Geneva
Over 40 international organizations (UN, WTO, WHO, CERN) and 181 permanent representations—Geneva's diplomatic economy hosts 5,000+ annual conferences while Rolex and Patek Philippe anchor luxury watchmaking.
Geneva hosts over 40 international institutions including UN European headquarters, WTO, WHO, and CERN—creating diplomatic economy unlike any other city. 181 permanent member state representations, 750+ NGOs, and 5,000+ annual conferences attended by 523,000 delegates annually define the canton's character.
The financial sector complements diplomatic presence: private banking serves international clientele; wealth management benefits from political neutrality and banking secrecy traditions (though eroded by international transparency requirements). Luxury watchmaking—Rolex, Patek Philippe, others—anchors manufacturing that diplomatic service alone cannot provide.

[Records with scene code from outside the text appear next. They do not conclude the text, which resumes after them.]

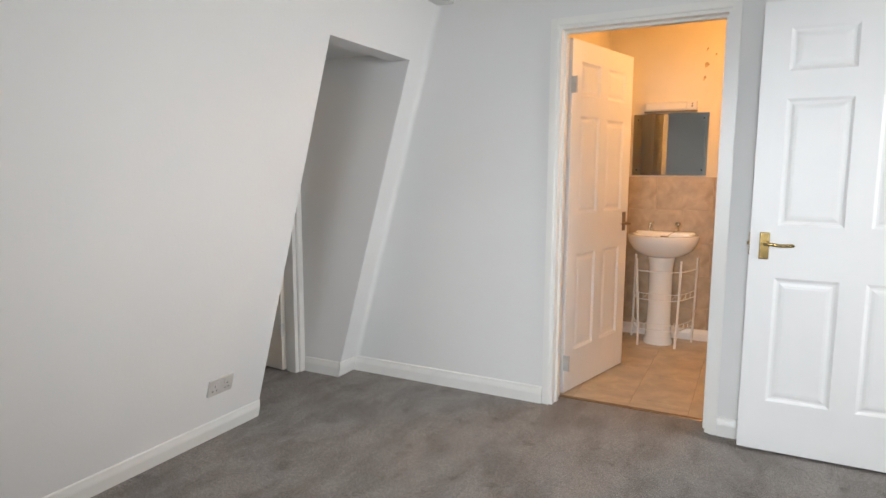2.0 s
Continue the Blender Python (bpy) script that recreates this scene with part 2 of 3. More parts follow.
def smooth_path(pts, steps=6):
    """A curve through the given points."""
    pts = [Vector(p) for p in pts]
    out = []
    for i in range(len(pts) - 1):
        p0, p1, p2, p3 = pts[max(i - 1, 0)], pts[i], pts[i + 1], pts[min(i + 2, len(pts) - 1)]
        for s in range(steps):
            t = s / steps
            out.append(0.5 * (2 * p1 + (p2 - p0) * t + (2 * p0 - 5 * p1 + 4 * p2 - p3) * t * t + (3 * p1 - p0 - 3 * p2 + p3) * t ** 3))
    return out + [pts[-1]]


def lathe(profile, seg=24, flat=None, sx=1.0, sy=1.0):
    """Rings of (radius, height); flat cuts the back off at that y."""
    bm = bmesh.new()
    rings = []
    for r, z in profile:
        ring = []
        for k in range(seg):
            a = 2 * math.pi * k / seg
            y = r * sy * math.sin(a)
            ring.append((r * sx * math.cos(a), min(y, flat) if flat is not None else y, z))
        rings.append(ring)
    return quads(bm, rings)


def shade_smooth(ob, angle=40):
    for p in ob.data.polygons:
        p.use_smooth = True
    ob.data.set_sharp_from_angle(angle=radians(angle))
    return ob


SKIRT = [(0.0, 0.0), (0.016, 0.0), (0.016, 0.054), (0.0145, 0.062), (0.0095, 0.080), (0.008, 0.089), (0.005, 0.094), (0.0, 0.095)]


def skirting(name, a, b, label, height=0.095):
    """A moulded skirting board along the floor from a to b, standing proud to the left of the way from a to b."""
    a, b = Vector((*a, 0)), Vector((*b, 0))
    d = (b - a).normalized()
    out = Vector((-d.y, d.x, 0))
    k = height / 0.095
    bm = quads(bmesh.new(), [[p + out * u + Vector((0, 0, v * k)) for u, v in SKIRT] for p in (a, b)])
    return structure(name, bm, TRIM, label, "skirting board")


def six_panel_door(name, w, h, m, label, mat, t=0.04, relief=1.0):
    """A moulded six-panel door; its hinge edge at x = 0, its front on the side of -y."""
    root = thing(name, label, "door", m)
    s, mid = 0.105, 0.095
    px = [(s, (w - mid) / 2), ((w + mid) / 2, w - s)]
    pz = [(0.235 * h / 1.98, 0.80 * h / 1.98), (1.03 * h / 1.98, 1.575 * h / 1.98), (1.69 * h / 1.98, 1.87 * h / 1.98)]
    bm = bmesh.new()
    cols = [(0, px[0][0]), (px[0][1], px[1][0]), (px[1][1], w)]
    for x0, x1 in cols:
        box(bm, x0, x1, 0, t, 0, h)
    zs = [(0, pz[0][0]), (pz[0][1], pz[1][0]), (pz[1][1], pz[2][0]), (pz[2][1], h)]
    for x0, x1 in px:
        for z0, z1 in zs:
            box(bm, x0 - 0.0005, x1 + 0.0005, 0, t, z0, z1)
    part("frame", bm, mat, root)
    for x0, x1 in px:
        for z0, z1 in pz:
            bm = bmesh.new()
            steps = ((0.0, 0.0), (0.005, 0.0035), (0.013, 0.009), (0.022, 0.010), (0.034, 0.0055), (0.046, 0.0035))
            for side in (0, 1):
                rings = []
                for inset, depth in steps:
                    y = depth * relief if side == 0 else t - depth * relief
                    rings.append([(x0 + inset, y, z0 + inset), (x1 - inset, y, z0 + inset), (x1 - inset, y, z1 - inset), (x0 + inset, y, z1 - inset)])
                vs = [[bm.verts.new(p) for p in r] for r in rings]
                for a, b in zip(vs, vs[1:]):
                    for i in range(4):
                        bm.faces.new((a[i], a[(i + 1) % 4], b[(i + 1) % 4], b[i]))
                bm.faces.new(vs[-1])
            part("panel", bm, mat, root)
    return root


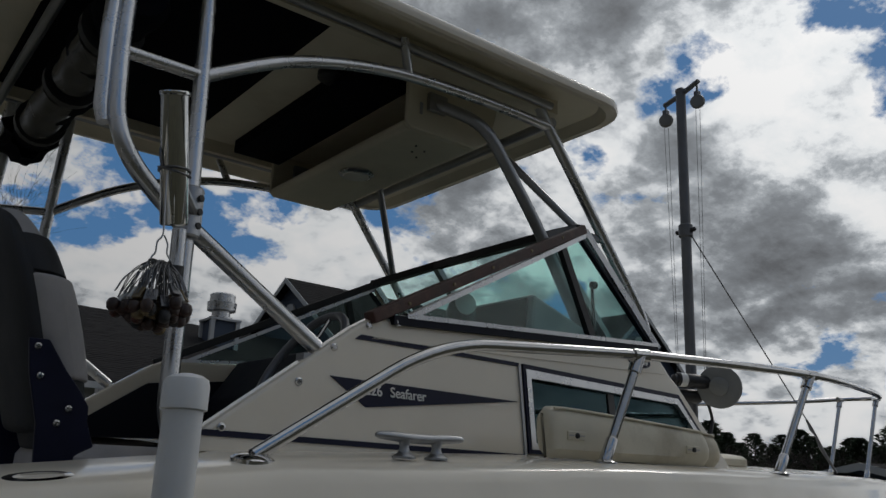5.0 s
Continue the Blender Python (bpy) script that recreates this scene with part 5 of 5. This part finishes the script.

Geographic position—surrounded by France, at Lake Geneva's western tip—creates cross-border economy. French workers commute daily; Swiss residents shop across the border. This integration predates EU membership questions that divide Swiss politics.
Geneva epitomizes "small and open" economic logic: dependent on foreign demand, embedded in international networks, vulnerable to geopolitical shifts that could relocate organizations. Yet the same openness that creates vulnerability also creates opportunity—Geneva captures value from international coordination that requires neutral territory.